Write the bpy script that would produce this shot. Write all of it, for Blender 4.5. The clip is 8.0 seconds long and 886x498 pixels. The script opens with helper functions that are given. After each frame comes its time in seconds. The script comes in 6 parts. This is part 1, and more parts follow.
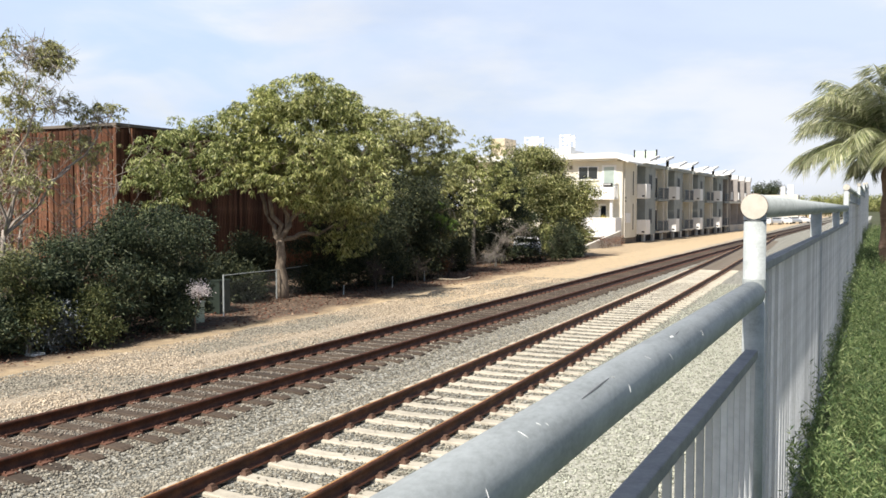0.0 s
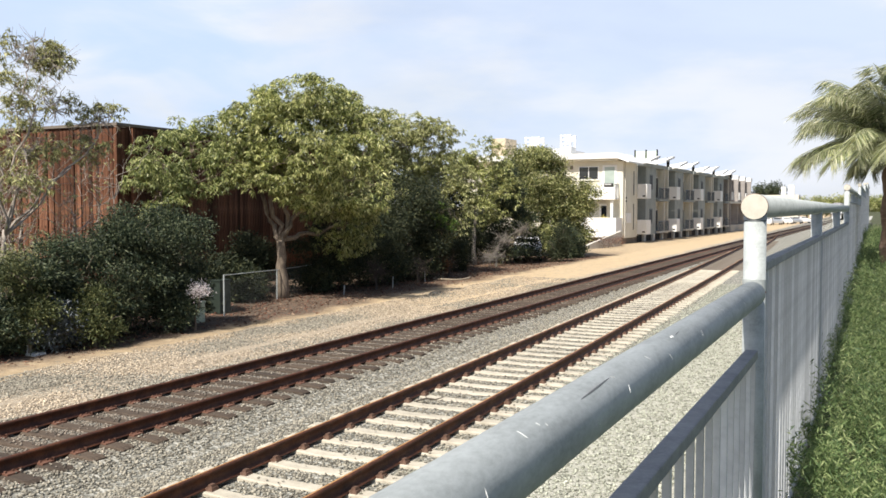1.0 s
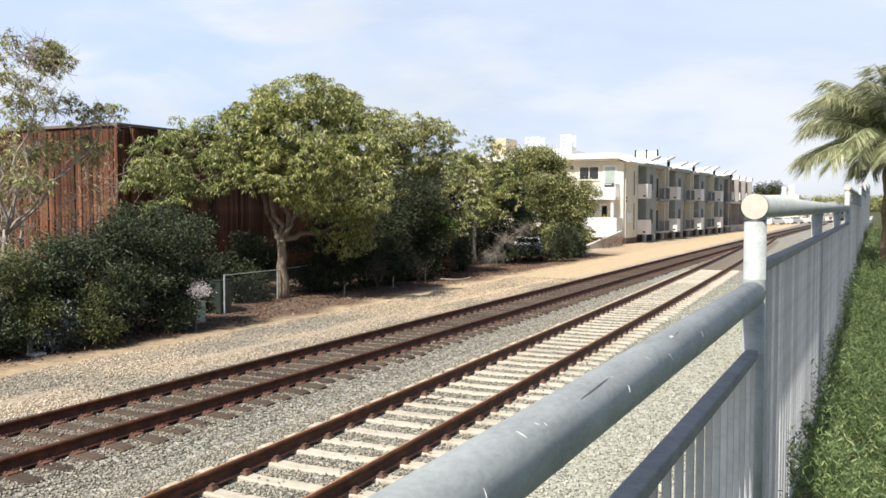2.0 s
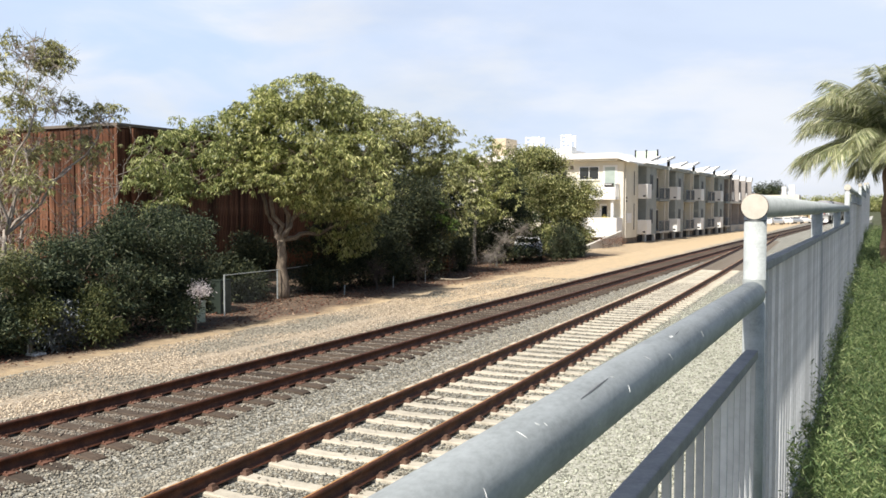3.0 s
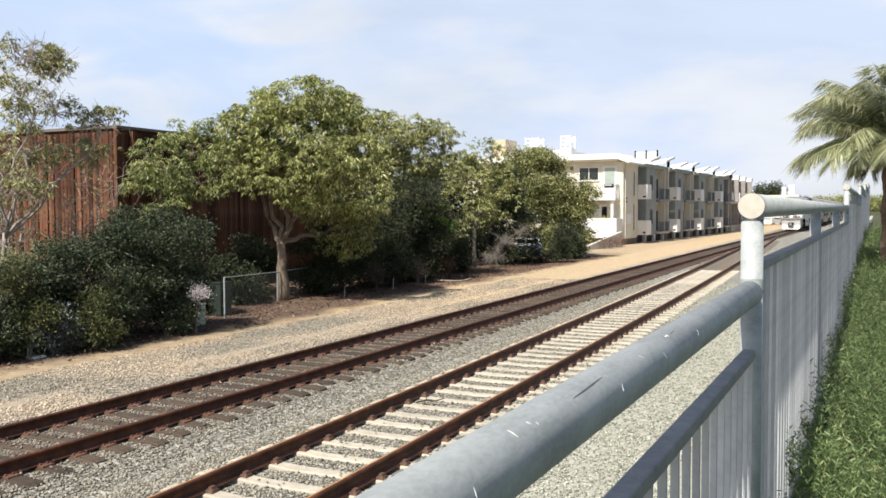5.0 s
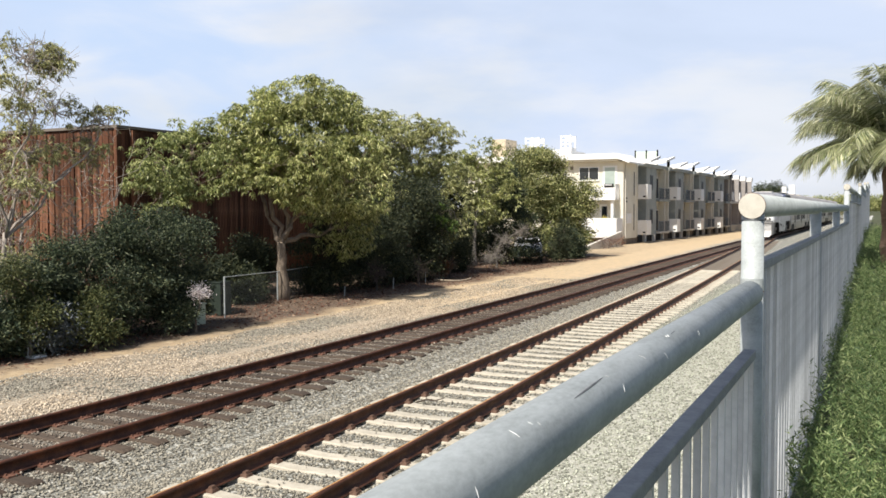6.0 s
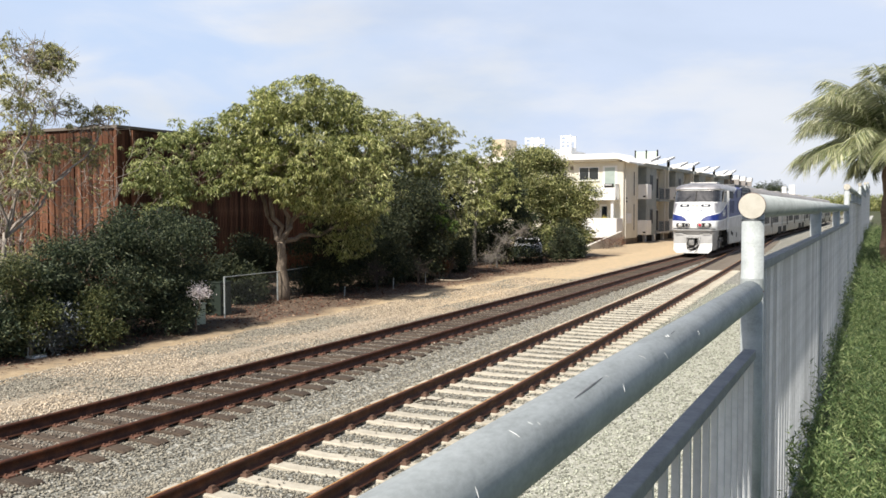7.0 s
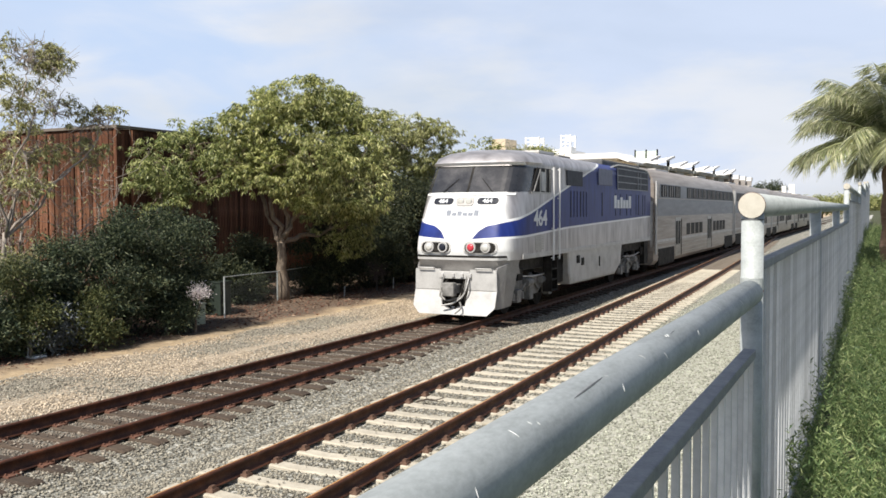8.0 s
* * * * *
Reproduce the whole listing above word for word, but not its pictures.

* Complete answer:
Write the bpy script that would produce this shot. Write all of it, for Blender 4.5. The clip is 8.0 seconds long and 886x498 pixels. The script opens with helper functions that are given. After each frame comes its time in seconds. The script comes in 6 parts. This is part 1, and more parts follow.
0.0 s
1.0 s
2.0 s
3.0 s
5.0 s
6.0 s
7.0 s
8.0 s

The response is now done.